Does that sentence make sense in English? Nonsense of course, because a dynamite stick is not a human person or person in short and therefore cannot do anything much less to itself; no need for us to assign itself as an agent.
What about a computer that is programmed to self-charge its power pack when the charge level has gotten low? Can we say that the computer charges itself, i.e., its battery?
This is going to take a lot of examination of words and ideas and agency of causality.
For the present we can say that the self in English is a person, understanding a human person -- because in theistic religions and in belief-systems where there are also non-human but intelligent beings in possession of choice, socalled invisible spirits, God being the supreme one, all these entities withal being invisible are also persons.
I am sorry, I seem to meander and get nowhere; hopefully you guys who are Buddhist/scholars and people of scholarly leaning can discern some direction I am taking.
I will go and read from Buddhist thinkers who are native Sri Lankans and Thais and Nepalese and Taiwanese and Chinese, but who are also conversant in English and in Western thinking, what they say about anatta.

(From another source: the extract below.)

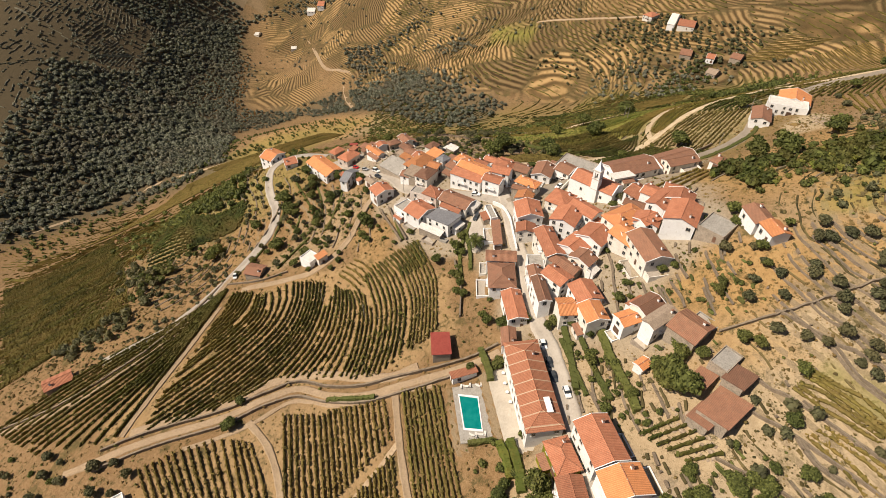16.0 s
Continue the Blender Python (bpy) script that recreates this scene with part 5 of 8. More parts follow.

You see, what I read about anatta is all from Westerners who have converted to Buddhism and are trying to expound anatta, and basing themselves on texts favored by the Theravada school or the Mahayana school; to my knowledge they don't ever bother to consult with the millennial adherents of Buddhism in the lands where Buddhism first saw the light of dawn in the Far East.
Right now, I would suggest that we all find out whether the anatta or the non-self talked about in Buddhism is exclusively to be focused on humans, or is Buddhism concerned also with non human entities like stone on the one side and non-human animate beings like land and sea and sky animals on the other side?
And this is where also things get very complex and complicated, because in Buddhism you have the belief in rebirth aka reincarnation (but Western converts don't relish that term, reincarnation, why? go and find out why).
I will narrow down the topic for this thread in my next message.